There was no cause for alarm when police, firefighters and EMTs amassed at Parkland High School in August. It was all part of an “active shooter” simulation to prepare staff and first responders for an emergency not unlike what befell a Connecticut elementary school Friday.
South Whitehall Lt. John Christman, aware of the news reports of a mass shooting at Sandy Hook Elementary School in Connecticut, said Friday, "It's an unfortunate thing that today law enforcement has to train for this. It's regrettable."

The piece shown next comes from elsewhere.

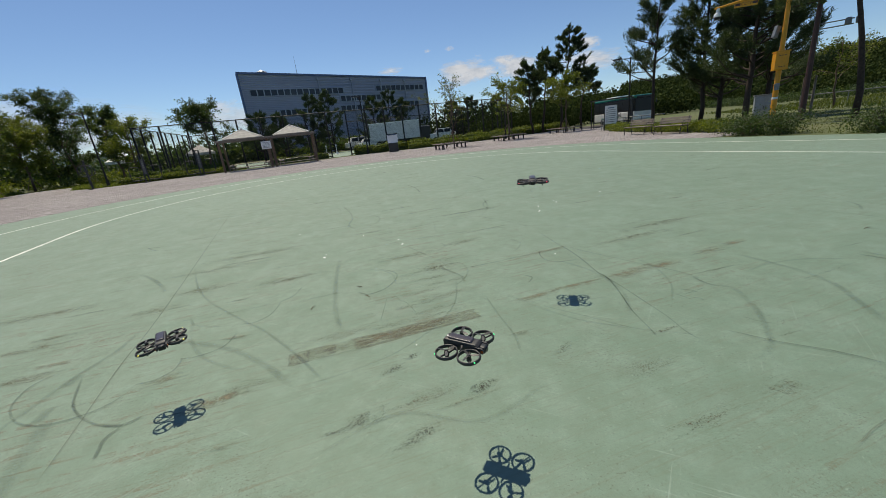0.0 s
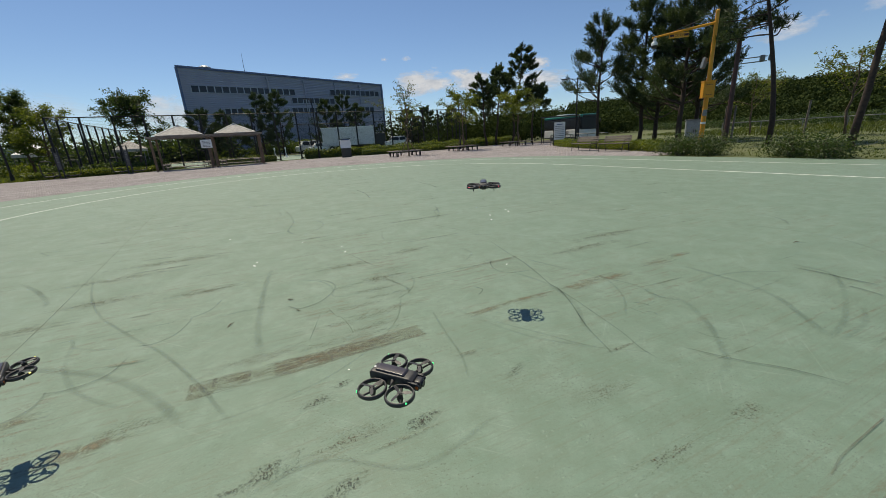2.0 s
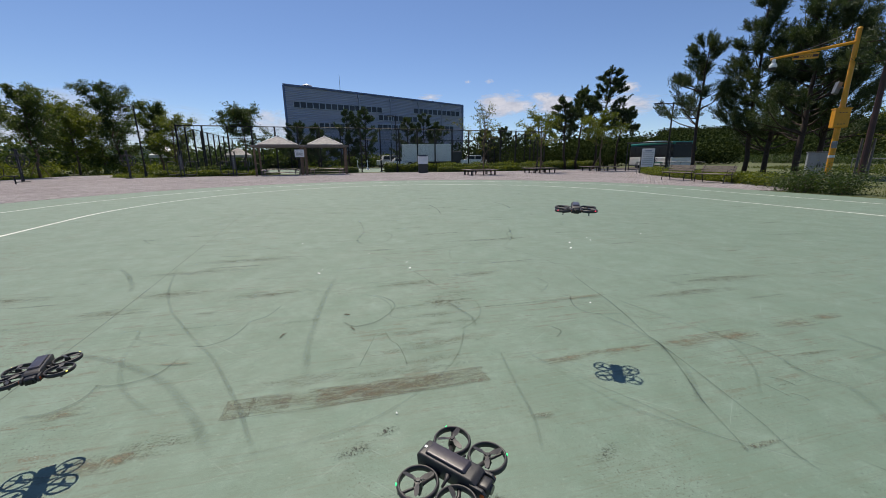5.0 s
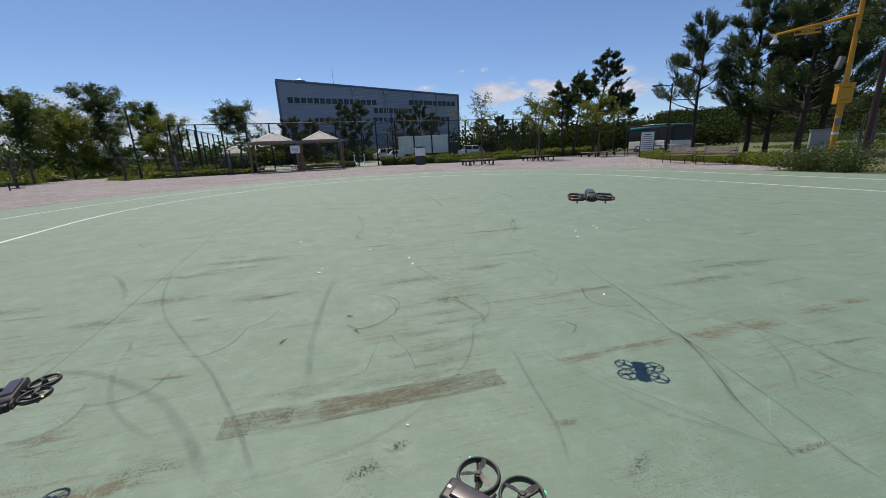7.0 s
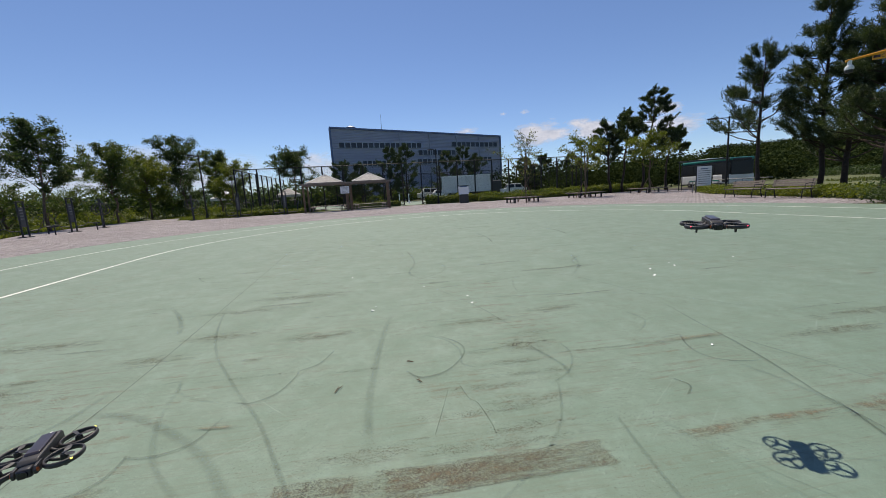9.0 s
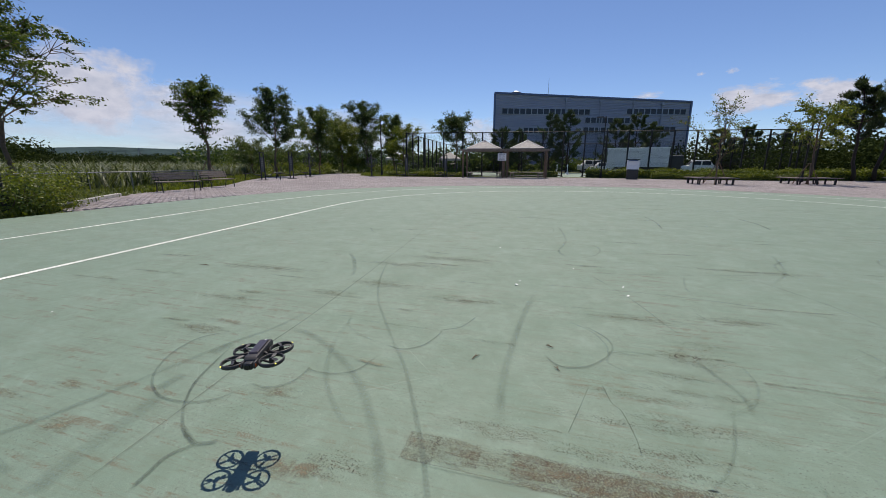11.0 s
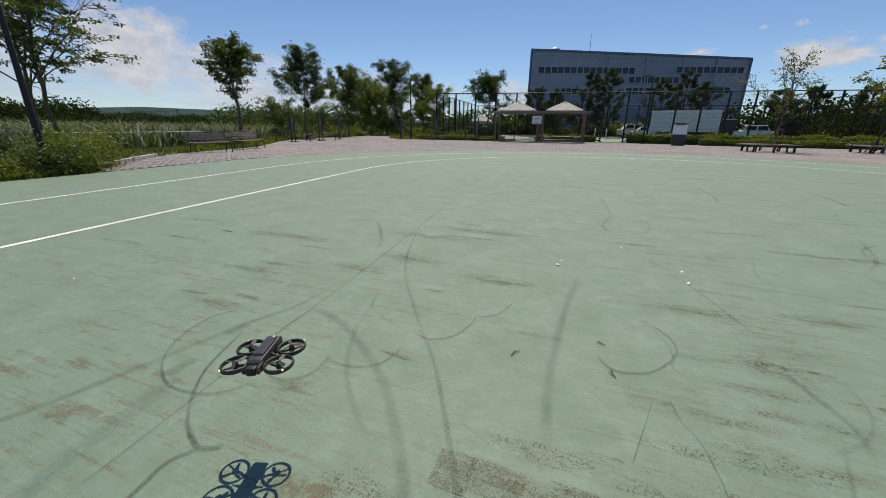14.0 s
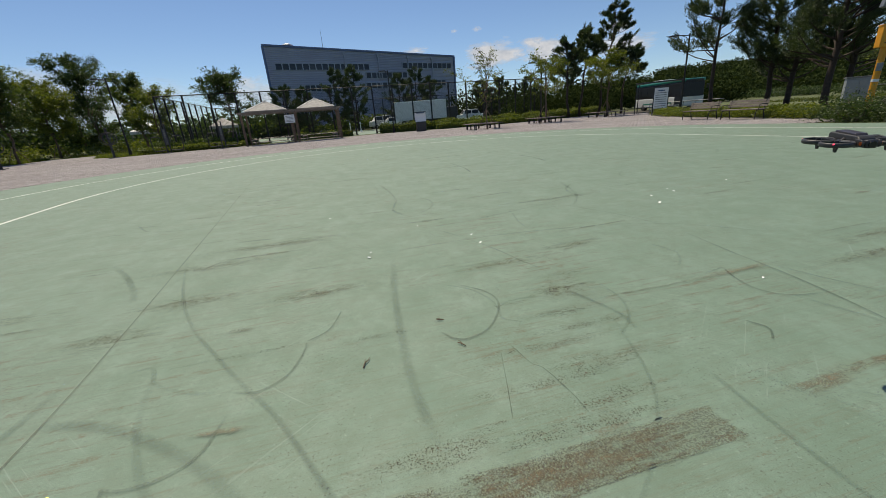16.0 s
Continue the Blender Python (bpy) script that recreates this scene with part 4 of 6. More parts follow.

Christman was part of the team that helped coordinate the hours-long drill in August at the high school that was held with fire companies, municipal and state police, Cetronia Ambulance, the Lehigh County communications center and area hospitals. Helicopters from Lehigh Valley Hospital and St. Luke’s University Hospital landed on the school's baseball field to accommodate "wounded."
The following month, law enforcement swarmed the high school again when there was an actual report of an intruder. The lockdown and manhunt -- triggered when a teacher saw a "suspicious" student in a flak jacket -- turned out to be a false alarm, but it gave law enforcement another opportunity to test their response skills and protocols.
Parkland Superintendent Richard Sniscak had already heard Friday's tragic news about the mass shooting in Connecticut when contacted by Patch. "First and foremost," he said, "as a father my heart breaks for the students and families impacted by this terrible tragedy in CT."
Parkland's drill in August started with a report of a shooting in the high school auditorium. Local law enforcement officals, beginning with South Whitehall and Allentown police departments, rushed to the school with ambulances and SWAT teams right behind them. The drill tested how law enforcement and school officials would react in the event of a mass shooting there.
"In general, the training we conducted ... gave us cause to make changes in our incident command structure, our communication plans, changes in the amount and allocation of resources along with added internal safety measures that we could enact," Sniscak said.
He was hesitant to share specifics in order to not compromise safety.
The drill was paid for with a $16,000 state grant.